Thinking about HERE brings me on to Q&As. I know that that one went on for 40 or so minutes because I was queuing outside in the building site that is Leicester Square, waiting to go into Drifters. Q&As are dreadful. While it’s interesting to get a look at who made the film, without exception, they just serve as an excuse to make long rambling statements that have nothing to do with the film: sometimes the culprit is the director. Kudos to the Italian translator for keeping up with Andrea Molaioli at the Q&A for The Jewel. The Spanish translator was something special too: not only could she simultaneously translate, she also offered her own little asides, which were always pertinent. Sadly, Pablo Giorgelli, the director of Las Acacias (which won the festival’s Sutherland Award for most original and imaginative feature debut) spoke good English, so was perfectly able to understand the first question rudely put to him; “why was your film in this festival? You could have told that story in 30 minutes.”
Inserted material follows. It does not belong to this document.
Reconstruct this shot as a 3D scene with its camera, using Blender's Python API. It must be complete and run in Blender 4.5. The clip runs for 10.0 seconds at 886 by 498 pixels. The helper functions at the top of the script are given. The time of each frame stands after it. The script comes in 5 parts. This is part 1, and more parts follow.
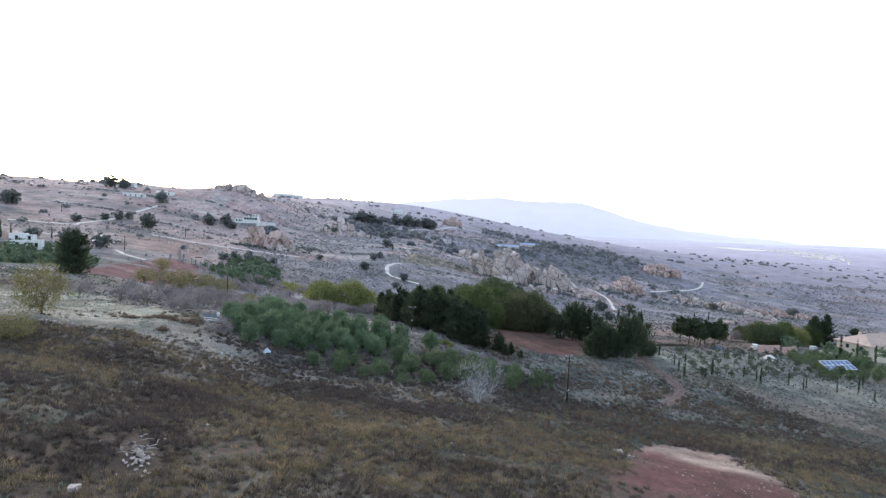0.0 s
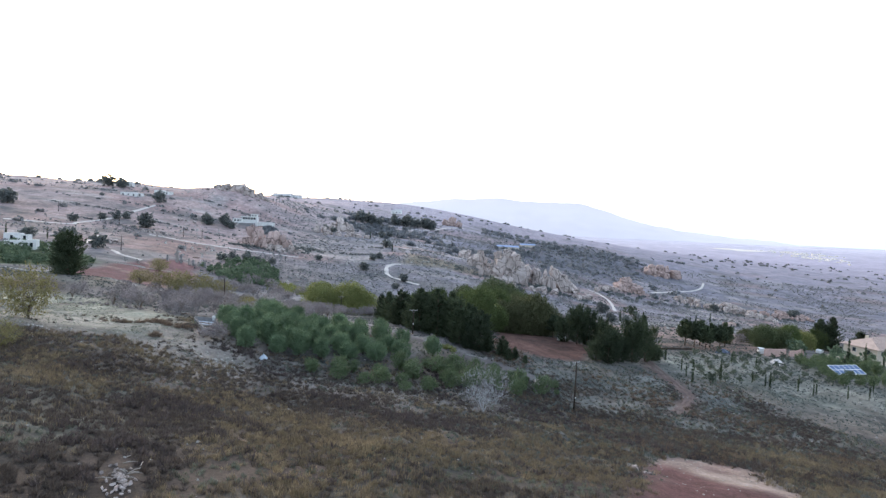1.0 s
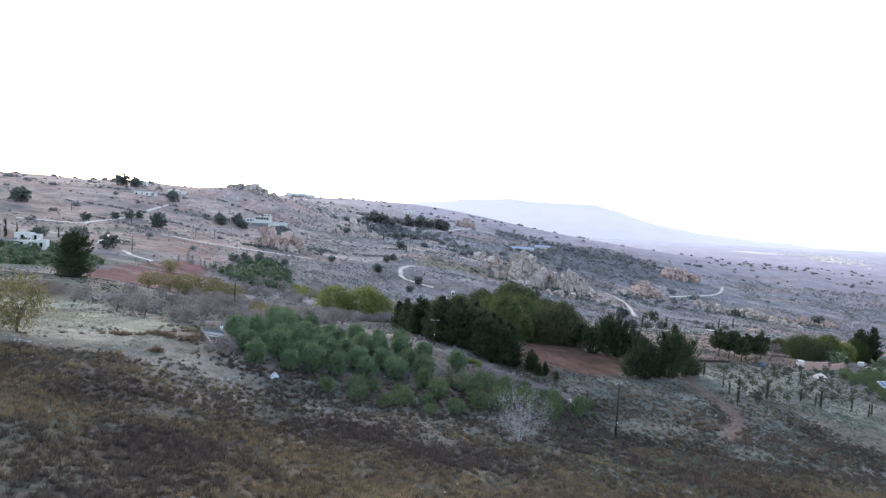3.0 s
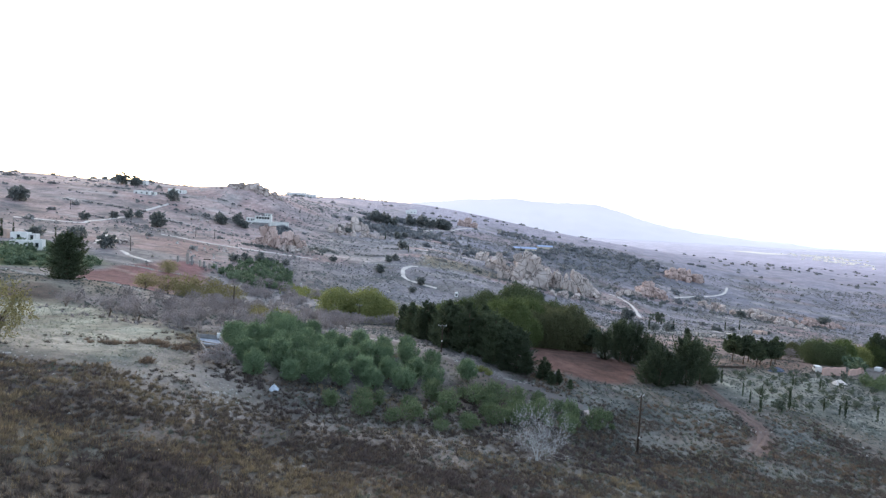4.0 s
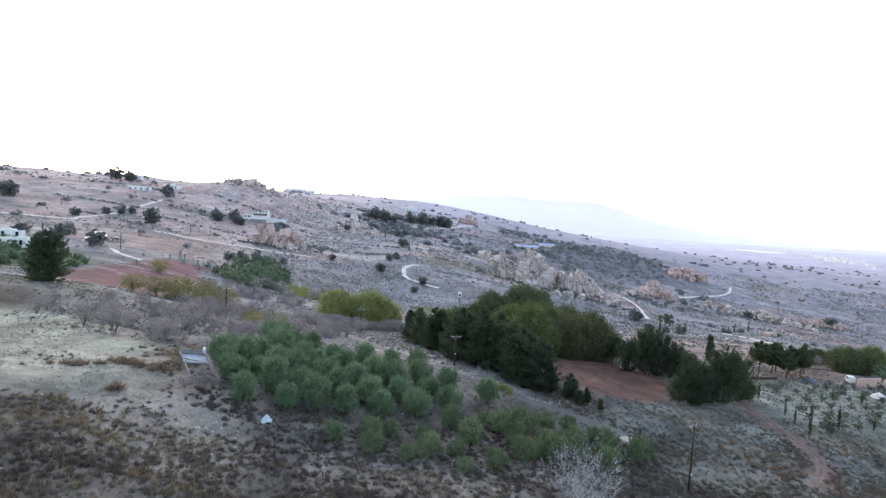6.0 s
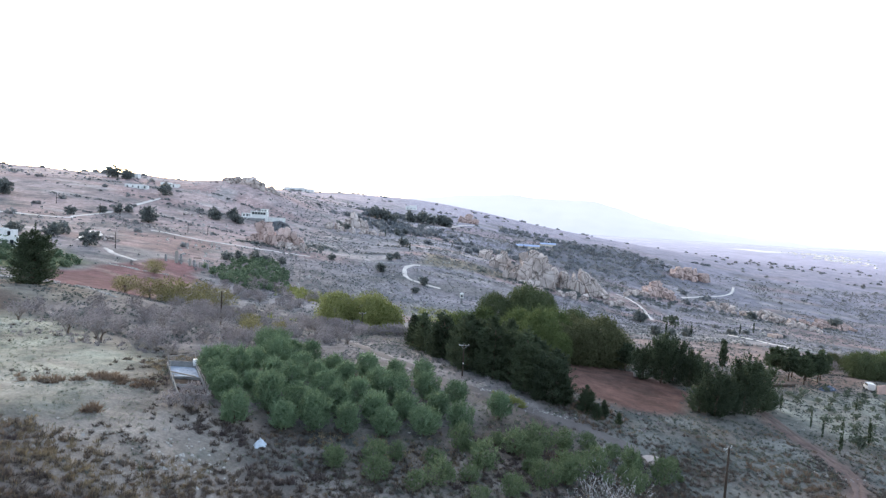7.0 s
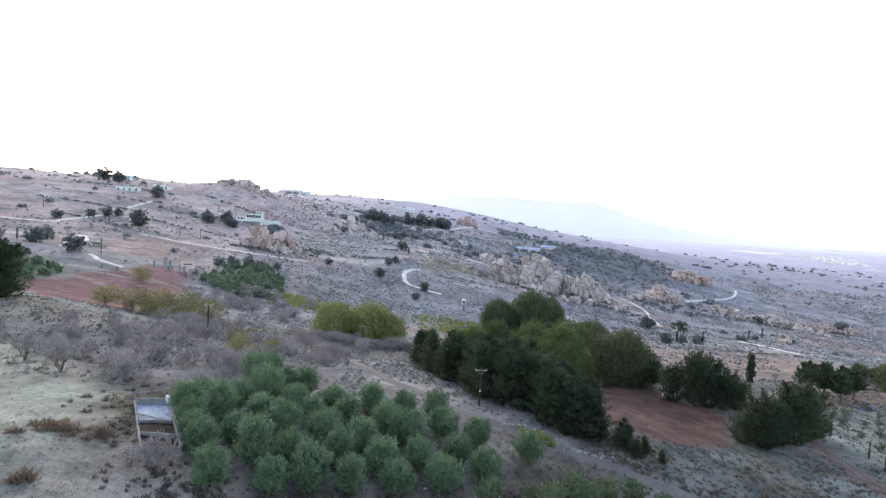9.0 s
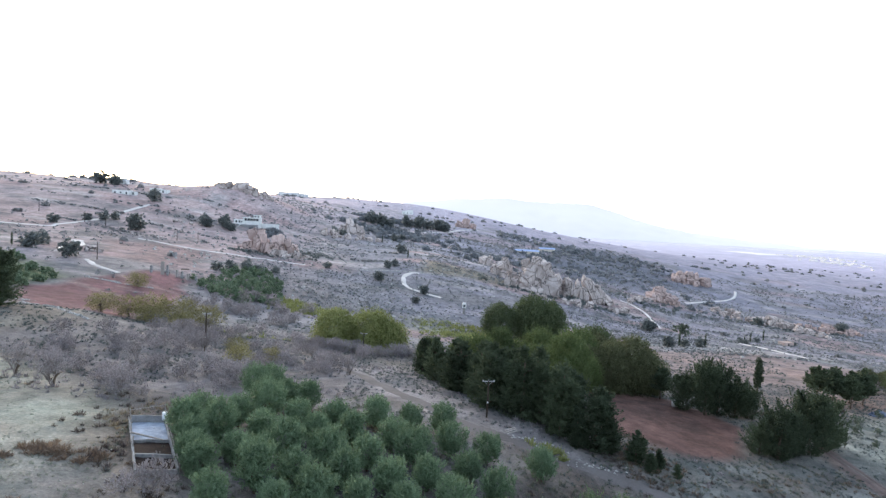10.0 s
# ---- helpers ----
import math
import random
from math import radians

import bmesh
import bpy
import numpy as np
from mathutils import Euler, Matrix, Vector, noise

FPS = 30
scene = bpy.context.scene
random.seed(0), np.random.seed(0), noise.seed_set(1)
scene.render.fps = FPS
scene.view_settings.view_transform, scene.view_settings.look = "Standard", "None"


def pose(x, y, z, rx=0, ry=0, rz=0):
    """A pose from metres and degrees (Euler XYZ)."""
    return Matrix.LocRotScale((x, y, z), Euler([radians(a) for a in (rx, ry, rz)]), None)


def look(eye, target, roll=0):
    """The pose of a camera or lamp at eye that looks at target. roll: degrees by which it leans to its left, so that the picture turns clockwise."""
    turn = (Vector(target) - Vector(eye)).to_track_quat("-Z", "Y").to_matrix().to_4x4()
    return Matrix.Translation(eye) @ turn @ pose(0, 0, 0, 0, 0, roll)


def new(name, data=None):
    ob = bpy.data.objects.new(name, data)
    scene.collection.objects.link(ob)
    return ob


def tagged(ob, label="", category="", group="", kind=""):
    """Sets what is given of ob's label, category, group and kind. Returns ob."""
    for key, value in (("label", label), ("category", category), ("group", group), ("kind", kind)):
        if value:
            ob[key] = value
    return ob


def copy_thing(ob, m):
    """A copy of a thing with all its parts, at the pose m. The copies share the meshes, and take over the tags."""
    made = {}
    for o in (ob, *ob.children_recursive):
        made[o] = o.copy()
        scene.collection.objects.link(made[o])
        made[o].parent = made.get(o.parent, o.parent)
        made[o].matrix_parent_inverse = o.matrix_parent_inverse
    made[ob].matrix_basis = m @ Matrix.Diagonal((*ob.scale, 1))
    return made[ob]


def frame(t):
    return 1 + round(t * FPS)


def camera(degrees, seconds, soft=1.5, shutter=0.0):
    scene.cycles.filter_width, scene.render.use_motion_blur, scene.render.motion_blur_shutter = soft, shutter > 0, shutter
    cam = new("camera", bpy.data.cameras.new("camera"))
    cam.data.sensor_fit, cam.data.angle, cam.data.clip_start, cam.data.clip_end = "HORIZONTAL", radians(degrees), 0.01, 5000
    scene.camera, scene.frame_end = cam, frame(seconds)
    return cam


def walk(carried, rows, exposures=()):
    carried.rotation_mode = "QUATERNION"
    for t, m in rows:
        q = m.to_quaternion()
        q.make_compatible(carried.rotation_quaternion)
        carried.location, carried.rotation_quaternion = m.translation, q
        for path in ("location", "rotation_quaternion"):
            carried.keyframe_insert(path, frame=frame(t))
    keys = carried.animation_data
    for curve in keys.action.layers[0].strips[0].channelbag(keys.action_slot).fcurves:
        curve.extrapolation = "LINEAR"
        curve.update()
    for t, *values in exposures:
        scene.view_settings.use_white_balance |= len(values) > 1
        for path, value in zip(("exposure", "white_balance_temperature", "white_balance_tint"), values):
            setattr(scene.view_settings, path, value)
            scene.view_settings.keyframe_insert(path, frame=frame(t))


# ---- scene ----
# camera and its way
cam = camera(79.0, 10.0, soft=1.32)
PATH = [
    (0, (0.000, 0.000, 36.000), (0.403, 19.970, 34.973), 2.72),
    (0.5, (-0.276, 1.468, 36.115), (0.193, 21.436, 35.085), 2.76),
    (1, (-0.695, 3.352, 36.238), (-0.260, 23.321, 35.214), 2.86),
    (1.5, (-1.256, 5.335, 36.344), (-0.918, 25.306, 35.323), 2.90),
    (2, (-1.959, 7.722, 36.500), (-1.790, 27.695, 35.471), 3.03),
    (2.5, (-2.632, 9.913, 36.643), (-2.577, 29.887, 35.614), 3.11),
    (4, (-4.860, 17.665, 37.034), (-4.894, 37.637, 35.980), 3.26),
    (4.5, (-5.619, 20.352, 37.120), (-5.640, 40.323, 36.038), 3.30),
    (5, (-6.437, 23.218, 37.285), (-6.437, 43.187, 36.169), 3.40),
    (5.5, (-7.228, 26.210, 37.248), (-7.207, 46.178, 36.113), 3.47),
    (7, (-9.468, 35.475, 37.647), (-9.405, 55.439, 36.442), 3.63),
    (7.5, (-10.173, 38.545, 37.752), (-10.108, 58.509, 36.544), 3.64),
    (8, (-10.904, 41.936, 37.829), (-10.840, 61.900, 36.630), 3.60),
    (8.5, (-11.572, 44.751, 38.079), (-11.462, 64.716, 36.905), 3.54),
    (9, (-12.259, 47.468, 38.356), (-12.079, 67.436, 37.226), 3.53),
    (9.5, (-12.893, 49.260, 38.661), (-12.662, 69.229, 37.566), 3.47),
    (10, (-13.508, 50.207, 38.922), (-13.255, 70.177, 37.868), 3.32),
]
walk(cam, [(t, look(eye, target, roll)) for t, eye, target, roll in PATH],
     exposures=[(0.0, 0.26), (4.5, 0.29), (5.5, 0.41), (7.0, 0.47), (10.0, 0.44)])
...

I’m not sure that I saw any great films this year. I admired We Need to Talk About Kevin as an adaptation that stands as a piece of work in its own right (and there is no way I will ever read the book), I liked Once Upon a Time in Anatolia but it broke my rule that no film needs to be over 110 minutes long, I avoided mumblecore, and marvelled at how This is Not a Film might have been smuggled out of Iran. What I did see is plenty, good bad and indifferent, that I would never have been able to see had it not been for the London Film Festival. Here’s to next year.
Audience Awards
thanks to everyone who voted…
Best Film – Shame
Best UK Film (tie) – Wild Bill and Weekend
Best actor (tie) – Sean Penn (This Must Be the Place), Jean Dujardin (The Artist), Michael Shannon (Take Shelter)
Great to see Wild Bill is so well liked by Mostly Film bloggers. It really is a great debut and I hope it finds the audience that it deserves.